What needs to be done. Return each line of the listing below, unchanged, and omit the images.

Recorded data.
>> Begin

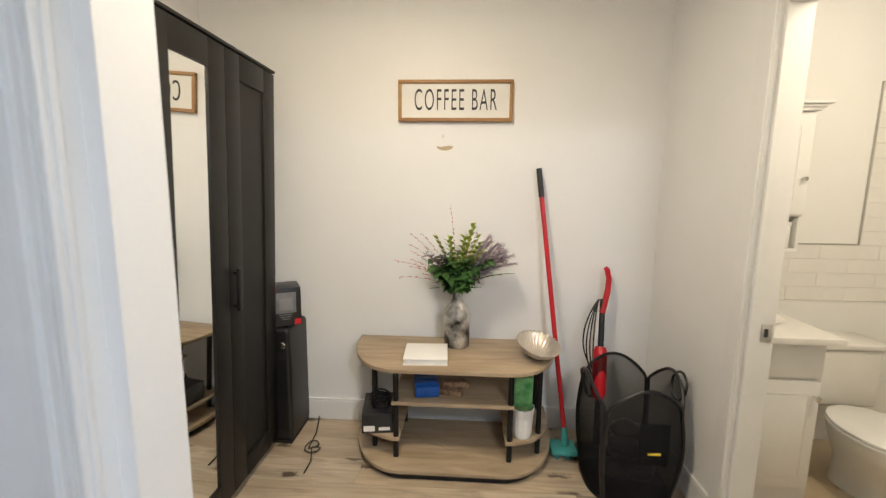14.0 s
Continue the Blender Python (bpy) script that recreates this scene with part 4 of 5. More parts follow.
fb = bmesh.new()
for a, c in ((0.055, 0.075), (0.597, 0.605)):
    box(fb, -0.020, -0.013, -TW, TW, a, c, 0.001)
for a in (-TW, TW - 0.008):
    box(fb, -0.020, -0.013, a, a + 0.008, 0.055, 0.605, 0.001)
part("frame_edge", fb, BLACKPLASTIC, tv)
part("rear_housing", bx(0.02, 0.05, -0.35, 0.35, 0.09, 0.40, 0.01), BLACKPLASTIC, tv)
for y in (-0.36, 0.36):
    b = bmesh.new()
    tube(b, [(-0.135, y + 0.03 * (1 if y > 0 else -1), 0.008), (-0.07, y + 0.012 * (1 if y > 0 else -1), 0.016), (0.0, y, 0.045), (0.02, y, 0.06), (0.03, y, 0.045), (0.075, y + 0.02 * (1 if y > 0 else -1), 0.006)], lambda u: 0.008 + 0.011 * (1 - abs(2 * u - 1)), 8)
    part("foot", b, BLACKPLASTIC, tv)

# ---- hall: wardrobe ----
wd = thing("wardrobe", "tall black three-door wardrobe with a mirrored middle door", "wardrobe", pose(-4.457, -0.65, 0, -2.1))
WWID, WH, WD = 1.215, 1.912, 0.46
part("carcass", bx(0, WWID, -WD, -0.022, 0.03, WH - 0.012, 0.002), WARD, wd)
part("top_board", bx(-0.004, WWID + 0.004, -WD, 0.004, WH - 0.012, WH, 0.002), WARD, wd)
part("plinth", bx(0.01, WWID - 0.01, -WD, -0.05, 0, 0.03), WARD, wd)
dw = WWID / 3
for k in range(3):
    a, c = k * dw + 0.002, (k + 1) * dw - 0.002
    z0, z1 = 0.045, WH - 0.018
    b = bmesh.new()
    box(b, a, a + 0.10, -0.02, 0, z0, z1, 0.0015)
    box(b, c - 0.10, c, -0.02, 0, z0, z1, 0.0015)
    box(b, a + 0.10, c - 0.10, -0.02, 0, z0, z0 + 0.10, 0.0015)
    box(b, a + 0.10, c - 0.10, -0.02, 0, z1 - 0.10, z1, 0.0015)
    d = part("door", b, WARD, wd)
    part("mirror" if k == 1 else "door_panel", bx(a + 0.095, c - 0.095, -0.016, -0.008, z0 + 0.095, z1 - 0.095), MIRROR if k == 1 else WARD, d, "tall mirror" if k == 1 else "")
    hx = (c - 0.028) if k != 2 else (a + 0.034)
    b = bx(hx - 0.013, hx + 0.013, 0.016, 0.030, 0.86, 1.04, 0.003)
    for zz in (0.88, 1.02):
        box(b, hx - 0.006, hx + 0.006, -0.001, 0.02, zz - 0.006, zz + 0.006, 0.001)
    part("handle", b, BLACKPLASTIC, d, "black bar handle")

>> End

In response.
14.0 s
Continue the Blender Python (bpy) script that recreates this scene with part 4 of 5. More parts follow.
fb = bmesh.new()
for a, c in ((0.055, 0.075), (0.597, 0.605)):
    box(fb, -0.020, -0.013, -TW, TW, a, c, 0.001)
for a in (-TW, TW - 0.008):
    box(fb, -0.020, -0.013, a, a + 0.008, 0.055, 0.605, 0.001)
part("frame_edge", fb, BLACKPLASTIC, tv)
part("rear_housing", bx(0.02, 0.05, -0.35, 0.35, 0.09, 0.40, 0.01), BLACKPLASTIC, tv)
for y in (-0.36, 0.36):
    b = bmesh.new()
    tube(b, [(-0.135, y + 0.03 * (1 if y > 0 else -1), 0.008), (-0.07, y + 0.012 * (1 if y > 0 else -1), 0.016), (0.0, y, 0.045), (0.02, y, 0.06), (0.03, y, 0.045), (0.075, y + 0.02 * (1 if y > 0 else -1), 0.006)], lambda u: 0.008 + 0.011 * (1 - abs(2 * u - 1)), 8)
    part("foot", b, BLACKPLASTIC, tv)

# ---- hall: wardrobe ----
wd = thing("wardrobe", "tall black three-door wardrobe with a mirrored middle door", "wardrobe", pose(-4.457, -0.65, 0, -2.1))
WWID, WH, WD = 1.215, 1.912, 0.46
part("carcass", bx(0, WWID, -WD, -0.022, 0.03, WH - 0.012, 0.002), WARD, wd)
part("top_board", bx(-0.004, WWID + 0.004, -WD, 0.004, WH - 0.012, WH, 0.002), WARD, wd)
part("plinth", bx(0.01, WWID - 0.01, -WD, -0.05, 0, 0.03), WARD, wd)
dw = WWID / 3
for k in range(3):
    a, c = k * dw + 0.002, (k + 1) * dw - 0.002
    z0, z1 = 0.045, WH - 0.018
    b = bmesh.new()
    box(b, a, a + 0.10, -0.02, 0, z0, z1, 0.0015)
    box(b, c - 0.10, c, -0.02, 0, z0, z1, 0.0015)
    box(b, a + 0.10, c - 0.10, -0.02, 0, z0, z0 + 0.10, 0.0015)
    box(b, a + 0.10, c - 0.10, -0.02, 0, z1 - 0.10, z1, 0.0015)
    d = part("door", b, WARD, wd)
    part("mirror" if k == 1 else "door_panel", bx(a + 0.095, c - 0.095, -0.016, -0.008, z0 + 0.095, z1 - 0.095), MIRROR if k == 1 else WARD, d, "tall mirror" if k == 1 else "")
    hx = (c - 0.028) if k != 2 else (a + 0.034)
    b = bx(hx - 0.013, hx + 0.013, 0.016, 0.030, 0.86, 1.04, 0.003)
    for zz in (0.88, 1.02):
        box(b, hx - 0.006, hx + 0.006, -0.001, 0.02, zz - 0.006, zz + 0.006, 0.001)
    part("handle", b, BLACKPLASTIC, d, "black bar handle")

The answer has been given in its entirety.